Kaçıran adam kızı alıkoyduğu gibi ona fuhuş yaptırmış.

Bize de düşer mi diye soran arkadaşına demiş ki, ben yokken ona dokunamazsın, ben varken 50 TL karşılığında onunla olabilirsin.

Ve yine tekrarlıyorum Allah belalarını versin.

Çevrenize karşı duyarlı olun.

Dostlarınıza ay bir kız gördüm, 14 yaşında benimle yatmak istedi ben kabul etmedim diye sahte gururla anlatmayın.

Tutun kızı kulağından polise götürün. Polisi de kızla baş başa bırakmayın, takipçisi olun.

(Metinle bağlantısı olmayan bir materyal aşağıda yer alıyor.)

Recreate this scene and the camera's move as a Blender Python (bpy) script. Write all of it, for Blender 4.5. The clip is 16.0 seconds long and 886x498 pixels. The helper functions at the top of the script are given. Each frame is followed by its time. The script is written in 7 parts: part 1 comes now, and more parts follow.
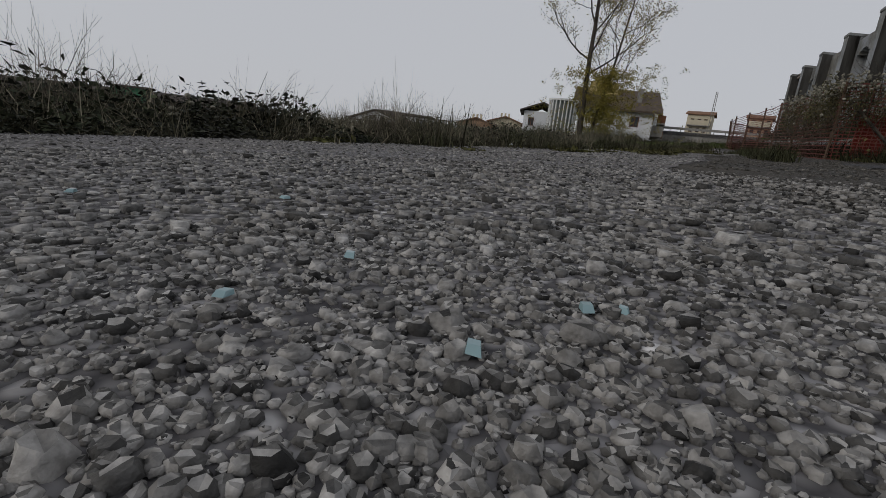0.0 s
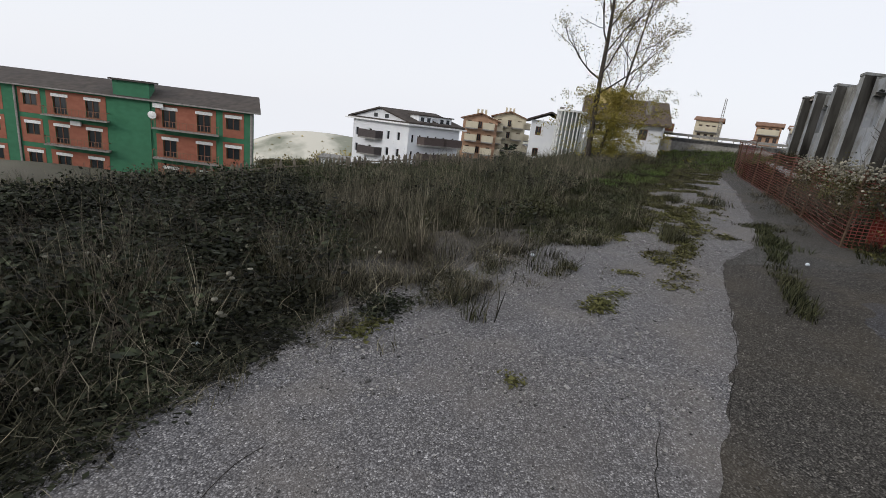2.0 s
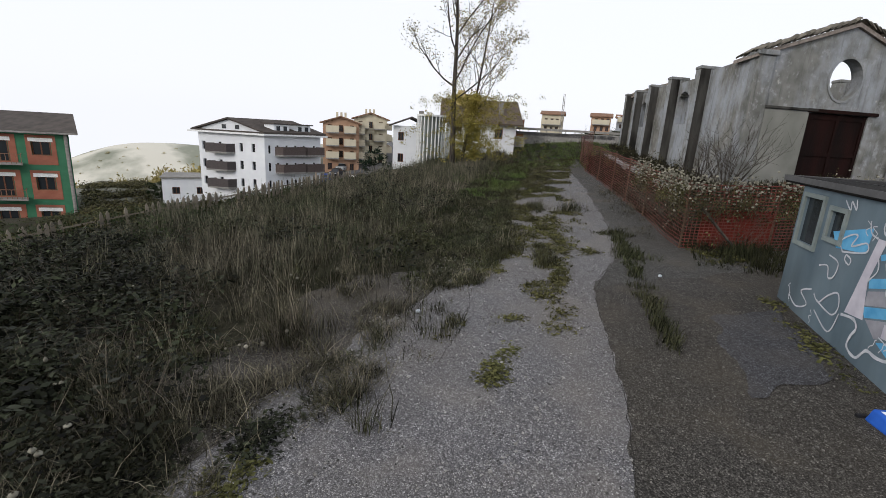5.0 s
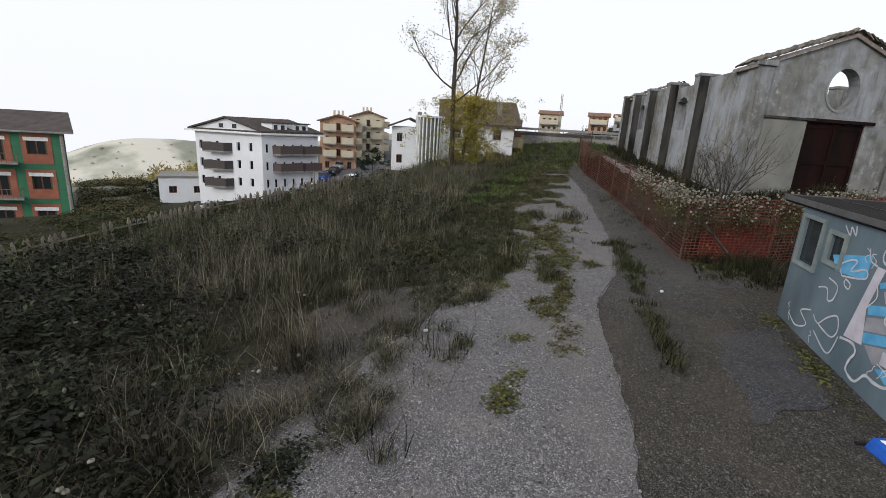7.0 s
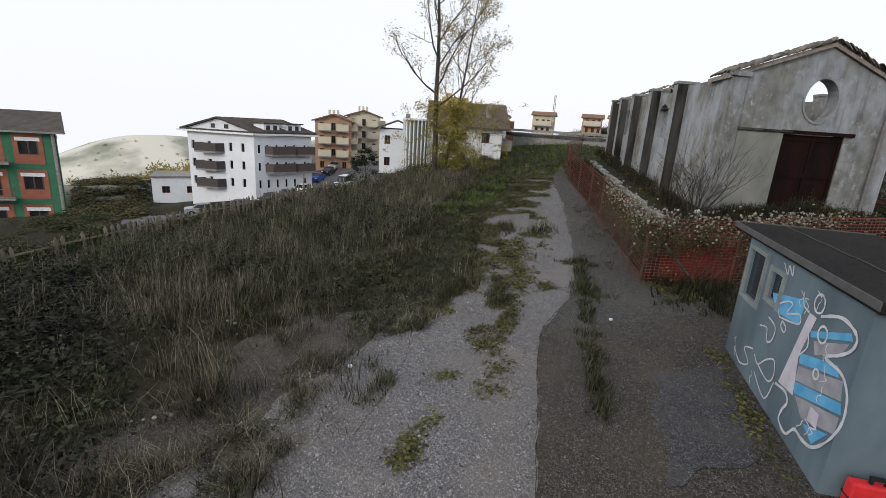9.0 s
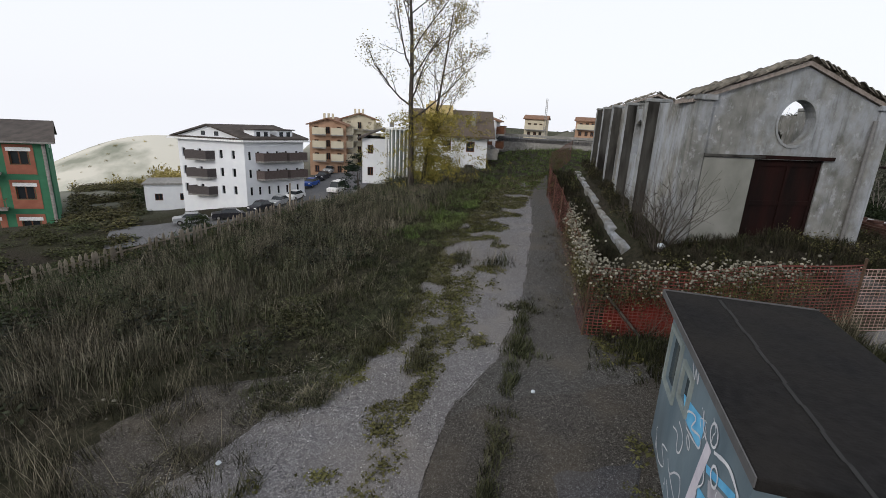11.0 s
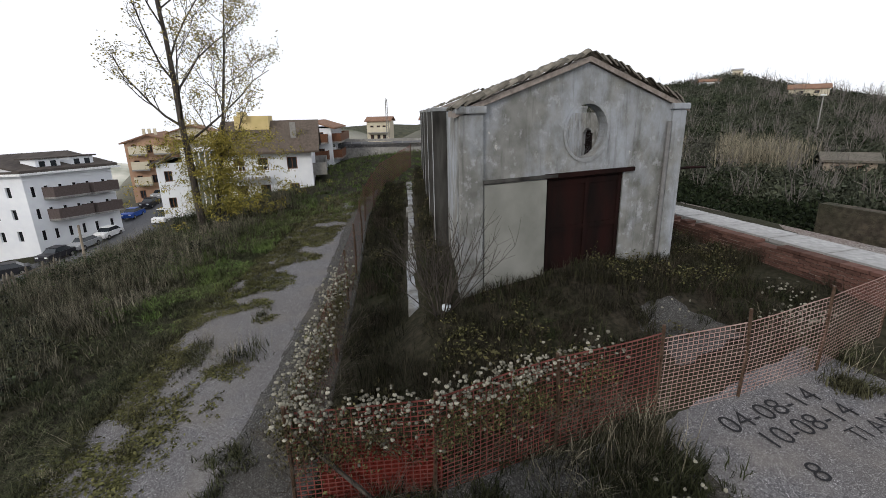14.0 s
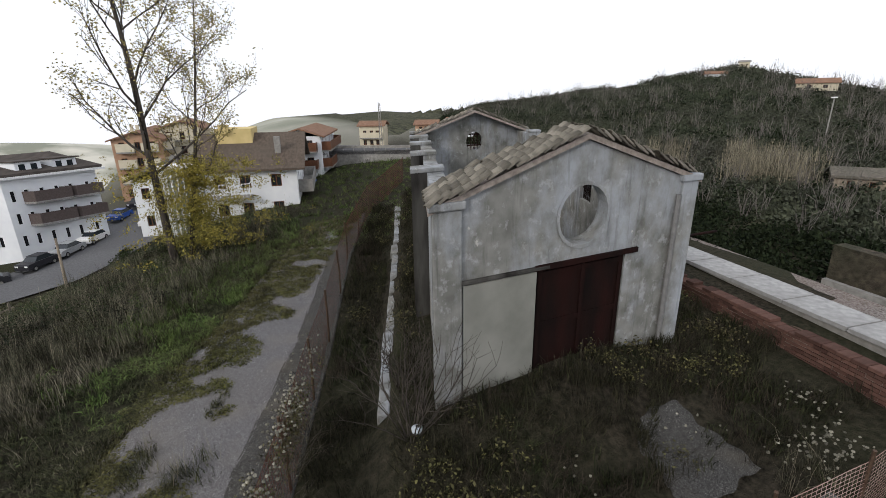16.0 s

Tıpkı sokak ortasında kavga eden bir kadınla bir erkek gördüğünüzde aman karı kocadır bunlar diye kafanızı çevirdiğiniz gibi geçip gitmeyin böyle hayatın akışına ters olan olayların içinden.

Sınavınızı başarıyla verin ki tekrar tekrar kafanız basmadı diye, karşınıza çıkmasın aynı şeyler.

Ben ne zaman bir kavgaya şahit olsam derhal polisi arıyorum, gelip olaya müdahale etmeden de oradan ayrılmıyorum.

Geçen gün asansörde güzel bir çocuk çirkin genç bir adam gördüm. Adam güzel bebeği kucağına almış metroya biniyordu.

Onları takip ettim, yakınlarına oturdum. Çocuğu adam kaçırmış gibi bir hisse kapılmıştım çünkü.

Çocuğun davranışlarını gözledim. Bir yabancının kucağında huzursuz oturduğunu hissetseydim yine polisi arar, adamın yakasını da bırakmazdım.

Gözünüzün değdiği kulağınızın duyduğu her şeyden sorumlusunuz.

İnsan denen varlık sorumluluk sahibi olduğu sürece insandır, erdemlidir. Yoksa bize de ne düşer mantığı, gezindiğin yeri, senin gibi yaratıklardan ibaret bir aleme dönüştürdüğün zavallı bir hayattan ibaretsin demektir.

Hepimiz kendimize yakışan dünyalar yaratırız. O yüzden nefes alışımıza dahi dikkat etmek zorundayız.

Dünyamıza aldığımız insanları biz seçeriz ve her biri bizim içimizde var olanın dışa yansımasıdır.

***

Güzel günlerde görüşelim, görüşmelerimiz iyiliklere vesile olsun.